31 October – All Hallows Eve – and it’s an in between kind of time.
In between because late autumn the year turns, the clocks tick back, and we resign ourselves to the temporary dying of nature as the leaves swirl down the streets towards winter and the end of another year.
In between the liturgical marking of Harvest and Advent, we sit in the season of remembering: All Saints, All Souls and the red of Remembrance. Christian faith has so much to say about the living and the dead, and about the saints – both the common or garden church attender – and there are thousands of remarkable ordinary saints – and those who are more famous, like John the Evangelist and Stephen the martyr.
Having invented All Hallows ourselves, Christians have lost ground to the secularists when it comes to contemporary celebrations of Hallowe’en. These lie somewhere in between much orange plastic, false white cobwebs and E number overload at one end, and full on cinematic horror at the other: “As our real world becomes ever more terrifying, filmmakers have stepped up their game to use horror as a way to analyse the nightmare of our off-screen lives”, Esquire magazine reminds us.
Thus we use the encroaching darkness of the days to indulge our fascination with unthinkable things…
As to Christians and contemporary practices of Hallowe’en, in my experience Christian parents in villages end up reasonably happy for their children to embrace the harmless fun that is parentally supervised trick or treating with optional home made ghost costumes – after all there are only about 6 streets and most people know each other.
Meanwhile Christians in large evangelical churches will be throwing a light party, or, even better, a Superhero party. Which is obviously loads of fun, but I’m not sure it exactly helps anyone to explore the darker side of our humanity, which will inevitably catch us up if we’re unaware. But perhaps that can wait till childhood has been left behind.
When we had a churchyard at the end of our garden, I used to imagine conducting an evening churchyard Hallowe’en tour, complete with tea lights and hymns. There is something in us that is both fascinated and repelled by the idea of the realm of the dead, and I think there would have been takers – a kind of ‘Take Back Control’ of Hallowe’en. But I never quite pulled it off.

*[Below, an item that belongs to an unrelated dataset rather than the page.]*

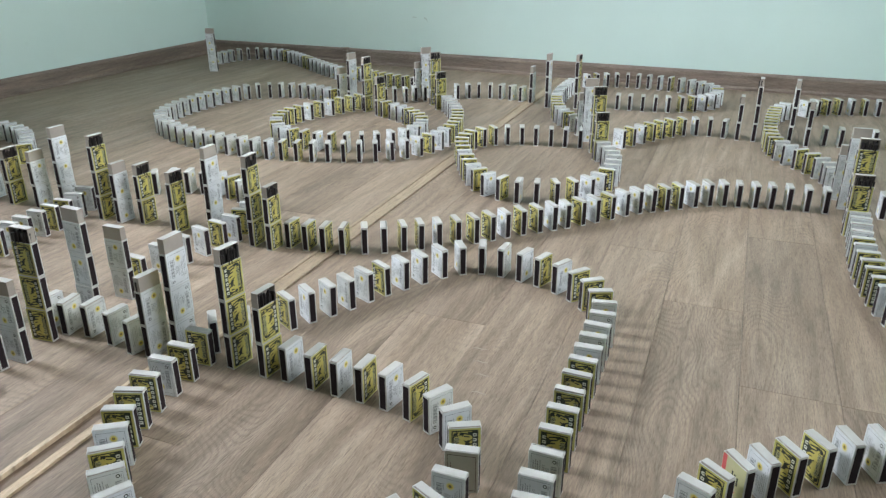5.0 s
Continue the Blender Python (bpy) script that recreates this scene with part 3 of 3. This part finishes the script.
# rows of boxes: box number, x, y; one letter a box for the way its printed side looks,
# small where the print stands on its head and the row's prints are known
NEAR_ROWS = [
    # line into the first gate
    ([(-0.5960, 1.1320), (-0.5610, 1.1330), (-0.5230, 1.1400), (-0.4740, 1.1350), (-0.4300, 1.1270)],
     "WWWWW"),
    # near bend
    ([(-0.3266, 1.1317), (-0.3221, 1.0922), (-0.3201, 1.0566), (-0.3152, 1.0205), (-0.3058, 0.9861), (-0.2917, 0.9547), (-0.2740, 0.9255), (-0.2510, 0.8962), (-0.2254, 0.8707), (-0.1959, 0.8496), (-0.1644, 0.8346), (-0.1328, 0.8288)],
     "YYWYYYWYWWYW"),
    # near bend, other leg
    ([(-0.1948, 1.1507), (-0.1553, 1.1467), (-0.1193, 1.1465), (-0.0842, 1.1463), (-0.0473, 1.1433), (-0.0102, 1.1348), (0.0245, 1.1210), (0.0543, 1.0999), (0.0757, 1.0725), (0.0881, 1.0353), (0.0898, 0.9965), (0.0827, 0.9617), (0.0661, 0.9356)],
     "WYWYWyWWyPWYW", True),
    # between the towers
    ([(-0.3350, 1.1700), (-0.3010, 1.1980)],
     "WW"),
    # bow in the middle
    ([(-0.2763, 1.2632), (-0.2611, 1.2937), (-0.2435, 1.3227), (-0.2277, 1.3524), (-0.2140, 1.3846), (-0.1984, 1.4155), (-0.1806, 1.4464), (-0.1607, 1.4784), (-0.1388, 1.5121), (-0.1119, 1.5398), (-0.0782, 1.5566), (-0.0396, 1.5589), (-0.0025, 1.5531), (0.0312, 1.5453), (0.0661, 1.5313), (0.0979, 1.5120), (0.1238, 1.4873), (0.1430, 1.4550), (0.1558, 1.4201), (0.1602, 1.3853), (0.1607, 1.3510), (0.1615, 1.3195), (0.1622, 1.2878), (0.1630, 1.2544), (0.1637, 1.2195), (0.1641, 1.1823), (0.1654, 1.1441), (0.1677, 1.1048), (0.1690, 1.0647), (0.1697, 1.0262), (0.1728, 0.9932)],
     "WYYyYWyYYyWWwYWYyYWwWwWYyYyYwwY", True),
    # long line to the second gate
    ([(-0.4399, 1.5285), (-0.4054, 1.5302), (-0.3716, 1.5330), (-0.3379, 1.5401), (-0.3047, 1.5551), (-0.2739, 1.5729), (-0.2464, 1.5914), (-0.2203, 1.6105), (-0.1926, 1.6304), (-0.1654, 1.6522), (-0.1404, 1.6756), (-0.1172, 1.6997), (-0.0953, 1.7242), (-0.0717, 1.7494), (-0.0462, 1.7732), (-0.0226, 1.7964), (-0.0011, 1.8176), (0.0210, 1.8425), (0.0440, 1.8689), (0.0676, 1.8969), (0.0912, 1.9272), (0.1152, 1.9535), (0.1399, 1.9745), (0.1650, 1.9933), (0.1907, 2.0143), (0.2178, 2.0369), (0.2472, 2.0568), (0.2776, 2.0702), (0.3088, 2.0767), (0.3402, 2.0823), (0.3720, 2.0884), (0.4060, 2.0938), (0.4415, 2.0984), (0.4772, 2.1029)],
     "YYYYWYWWYWWWYWWYYWYWYYYWWYYYYYYYYY"),
    # long bend
    ([(0.5252, 1.9703), (0.5247, 1.9389), (0.5228, 1.9033), (0.5204, 1.8655), (0.5194, 1.8310), (0.5201, 1.7984), (0.5214, 1.7664), (0.5243, 1.7331), (0.5289, 1.6991), (0.5345, 1.6658), (0.5412, 1.6340), (0.5508, 1.6044), (0.5644, 1.5757), (0.5802, 1.5440), (0.5978, 1.5109), (0.6175, 1.4771), (0.6415, 1.4488), (0.6702, 1.4280), (0.7022, 1.4125), (0.7369, 1.4055), (0.7724, 1.4021), (0.8081, 1.4016), (0.8432, 1.4074), (0.8785, 1.4212), (0.9111, 1.4402), (0.9387, 1.4640), (0.9595, 1.4959), (0.9738, 1.5313), (0.9837, 1.5674)],
     "WWWWYWYYYYWYWYYWWYWYYYWWoWYYY"),
    # large loop
    ([(0.5102, 0.7629), (0.4787, 0.7632), (0.4450, 0.7730), (0.4132, 0.7897), (0.3870, 0.8102), (0.3647, 0.8315), (0.3409, 0.8586), (0.3197, 0.8910), (0.3068, 0.9233), (0.3007, 0.9587), (0.2992, 0.9977), (0.3038, 1.0349), (0.3143, 1.0725), (0.3312, 1.1006), (0.3517, 1.1252), (0.3746, 1.1448), (0.3991, 1.1670), (0.4270, 1.1913), (0.4563, 1.2110), (0.4877, 1.2270), (0.5203, 1.2422), (0.5543, 1.2571), (0.5886, 1.2669), (0.6233, 1.2735), (0.6581, 1.2772), (0.6952, 1.2785), (0.7347, 1.2796), (0.7735, 1.2772), (0.8099, 1.2669), (0.8417, 1.2492), (0.8750, 1.2281), (0.9060, 1.2056), (0.9331, 1.1806), (0.9557, 1.1512), (0.9755, 1.1201), (0.9978, 1.0909), (1.0154, 1.0576), (1.0292, 1.0226), (1.0388, 0.9865), (1.0410, 0.9507), (1.0350, 0.9131)],
     "YYyYwYYyYwWyYWrYwWYyWYyYYwYWwwWYwWWWYyYWY", True),
    # inner loop and the line through the gates
    ([(0.7270, 0.7731), (0.7611, 0.7759), (0.7978, 0.7797), (0.8356, 0.7866), (0.8732, 0.8005), (0.9044, 0.8182), (0.9318, 0.8408), (0.9547, 0.8682), (0.9713, 0.9012), (0.9728, 0.9375), (0.9614, 0.9731), (0.9463, 1.0097), (0.9305, 1.0469), (0.9107, 1.0778), (0.8870, 1.1077), (0.8557, 1.1341), (0.8231, 1.1554), (0.7882, 1.1683), (0.7497, 1.1665), (0.7149, 1.1536), (0.6836, 1.1319), (0.6555, 1.1066), (0.6348, 1.0747), (0.6200, 1.0450), (0.6110, 1.0103), (0.6070, 0.9763), (0.6070, 0.9421), (0.6088, 0.9071), (0.6103, 0.8712), (0.6115, 0.8374), (0.6114, 0.8022), (0.6134, 0.7682), (0.6158, 0.7352), (0.6167, 0.7006), (0.6173, 0.6646), (0.6191, 0.6269), (0.6196, 0.5909), (0.6201, 0.5559), (0.6212, 0.5140)],
     "YWwWWyWwYyYWYyWwWYyYWwYyYyWWYWyyWyYyYyW", True),
    # line to the near gate
    ([(0.3300, 0.6480), (0.3645, 0.6405), (0.4015, 0.6310), (0.4385, 0.6230), (0.4745, 0.6170), (0.5065, 0.6175)],
     "yYyWYY", True),
    # line from the near gate
    ([(0.7552, 0.6290), (0.7964, 0.6347), (0.8297, 0.6455), (0.8636, 0.6635), (0.8941, 0.6821), (0.9220, 0.7020), (0.9480, 0.7240)],
     "yYwWWWW", True),
]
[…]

Nationally the UK is paused between the rising and falling of two political visions, balanced like weights on a scale: Remain or Leave; collaborate or Take Back Control. We were due to leave the EU today. As we wade further into the drawn out future of Brexit, what might die, what might be reborn?
Personally speaking, being in between can provide valuable space in which to discover something new about yourself. In between jobs, in between life stages, in between letting something or someone go and embracing something or someone… The in between is a spiritual opportunity, a chance to grow, if we don’t lose our nerve.
The in between is a liminal place, a place where we are (if we can only notice it) lovingly held. Between summer and winter; between the past and the future; between the devil and the deep blue Conservative sea.
We hold our collective breath and wait.
Meanwhile, Happy In-Between-All-Hallows-Eve.